I discepoli di Agostino Casaroli non sono affatto all’altezza del loro maestro

Monsignor (e poi Cardinale) A. Casaroli ha scritto “Il martirio della pazienza”, l’ho letto finalmente.

Ho sempre saputo che era un ecclesiastico esemplare, un prete zelante (specialmente a fine settimana con i suoi ragazzi del riformatorio), ma i malefatti dei suoi disecpoli hanno suscitato in me un’imagine negativa del loro maestro. La lettura del libretto ha ridimensionato questa imagine.

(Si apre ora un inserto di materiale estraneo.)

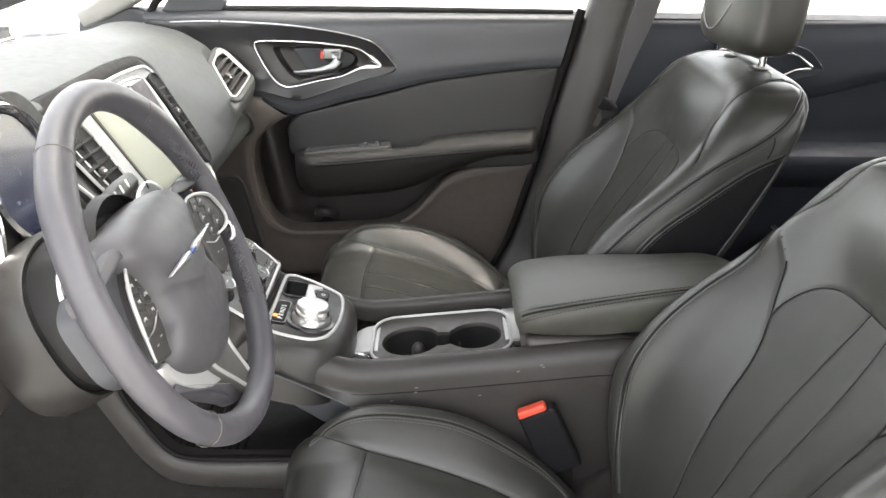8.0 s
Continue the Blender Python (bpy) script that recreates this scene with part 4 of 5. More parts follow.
# side vent
vent = part("side_vent", ring(vo, (0.0042 + 0.0105 * smooth01(0.108, 0.150, vo[:, 0]))[:, None], 0.003, VM @ pose(0, 0, 0.003)), BRIGHT, dash, "chrome framed side air vent")
part("vent_bezel", ring(inset(vo, -0.007), 0.012, 0.003, VM @ pose(0, 0, 0.001)), DASH, vent)
part("vent_well", plate(inset(vo, 0.001), 0.004, 0.001, -0.006, VM @ pose(0, 0, -0.006)), DARK, vent, "dark vent well")
for k in range(5):
    v = 0.008 + 0.0135 * k
    u0, u1 = 0.002 + 1.17 * max(0.0, v - 0.008), 0.114 + 0.52 * v
    part("slat", moved(round_box(u1 - u0, 0.0030, 0.017, 0.001), VM @ pose((u0 + u1) / 2, v, -0.012, 30, 0, 0)), DARK_SATIN, vent)
part("thumb_wheel", round_box(0.016, 0.020, 0.006, 0.002, VM @ pose(0.068, 0.032, 0.000)), PLASTIC, vent)
part("thumb_mark", round_box(0.012, 0.004, 0.002, 0.001, VM @ pose(0.060, 0.027, 0.006)), CHROME, vent)
part("vent_roller", round_box(0.010, 0.030, 0.004, 0.002, VM @ pose(0.156, 0.042, 0.001)), DARK, vent)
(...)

Casaroli sapeva che l’Ostpolitik Vaticana era un’affare impossible. C’è l’essenziale incompatibilità tra la fede cattolica e l’ideologia comunista. Il dialogo è solo un quasi disperato tentativo di fare qualche piccola breccia in quel muro quasi inespugnabile.

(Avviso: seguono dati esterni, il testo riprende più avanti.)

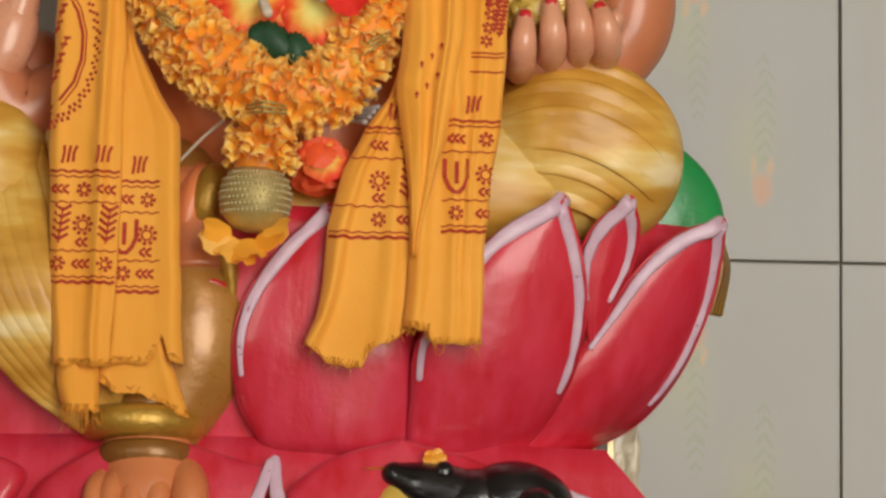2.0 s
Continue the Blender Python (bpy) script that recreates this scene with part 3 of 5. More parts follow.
spray = spline([(-0.702, 0.972), (-0.703, 0.94), (-0.706, 0.91), (-0.714, 0.887), (-0.728, 0.868), (-0.745, 0.857)], 40)
for i in range(0, 39, 2):
    (x, z), d = spray[i], spray[i + 1] - spray[i]
    d = d / np.linalg.norm(d)
    for k in (-1, 1):
        n_ = (-d[1] * k, d[0] * k)
        tube(bm, [skin(x + 0.0028 * n_[0], z + 0.0028 * n_[1]), skin(x + 0.0068 * n_[0] - 0.003 * d[0], z + 0.0068 * n_[1] - 0.003 * d[1]), skin(x + 0.0095 * n_[0] - 0.008 * d[0], z + 0.0095 * n_[1] - 0.008 * d[1])], [0.0008, 0.0021, 0.0008], M_RED, 6, 5, 0.5)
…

Casaroli ha accettato una missione impossibile, specialmente perchè nuotava nel buio, allora i regimi totalitari erano capaci di chiudersi del tutto (la cortina di ferro) e niente trapelava della realtà di assoluta oppressione.

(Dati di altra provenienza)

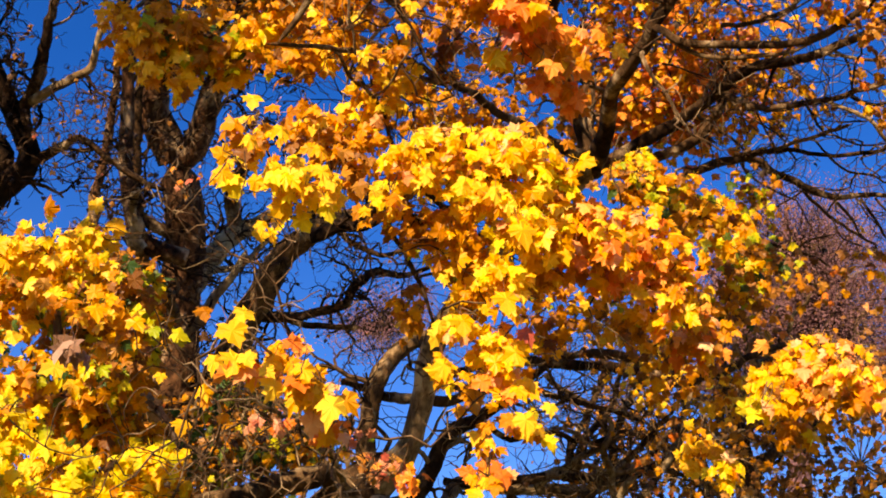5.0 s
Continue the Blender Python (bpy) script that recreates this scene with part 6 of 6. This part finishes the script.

Egli ammirava ed aveva grande rispetto per gli eroi della fede come Card. Mindszenty e Card. Beran, anche se non poteva rinunciare ad ogni dialogo con i governi atei.

Il dialgo con la Cecoslovachia non riuscì a concludersi, ma ciò non è stato sua colpa, anzi è a suo onore il fatto che non ha voluto avere una conclusione ad ogni costo, quando ciò vorebbe dire tradire i principi di fede.

L’intesa con l’Ungheria per la nomina dei Vescovi, anche se giudicato da qualcuno come troppo vantagioso per il governo, ma almeno formalmente non aveva rinunciato ai principi dell’Ecclesiologia Cattolica: rimane infatti nelle mani della Chiesa il diritto di iniziativa nello scegliere candidati per episcopato.

I presenti diplomatici vaticani hanno invece lasciata l’iniziativa nelle mani del governo ateo ed al papa rimane “solo” l’ultima parola, con il prevedibile imbarazzo di dover dare il veto indefinitamente.

C’è un altro fatto importante: mentre Casaroli va a dialogare, Paolo VI non rinuncia al suo diritto di alzare la voce quando l’altra parte, mentre dialoga, persiste nell’opprimere la Chiesa. Esemplare è stato il discorso alle catacombe di Domitilla, da dove il Papa dice: “Sono fin troppo reali le anologie tra le Chiese che oggi lottano ed a mala pena sopravivono nei paesi di regime ateo-totalitario con la Chiesa delle antiche Catacombe”.

Ovviamente ciò iritò la controparte del dialogo, ma il papa non rinuncia al suo diritto e dovere di proclamare la verità, dato anche che dal dialogo si otteneva niente, e di quel che eventualmente si otteneva non c’era molto da fidarsi, per chi non ha altro principio di verità che la sua utilità, le intese valgono la carta su cui vengono scritte.

Dopo breve interruzione tornano al dialogo, perchè torna a loro vantaggio far vedere al mondo che perfino il Vaticano ha fiducia in loro come interlocutori credibili.

Oggi, invece, per ottenere e mantenere un accordo, di cui non si sa neanche che valore abbia (v. recente intervista di Mons. Gallagher), la Segreteria di Stato obbliga il santo Padre a non dire niente della tragica situazione in Cina (specialmente Xinjiang e Hong Kong).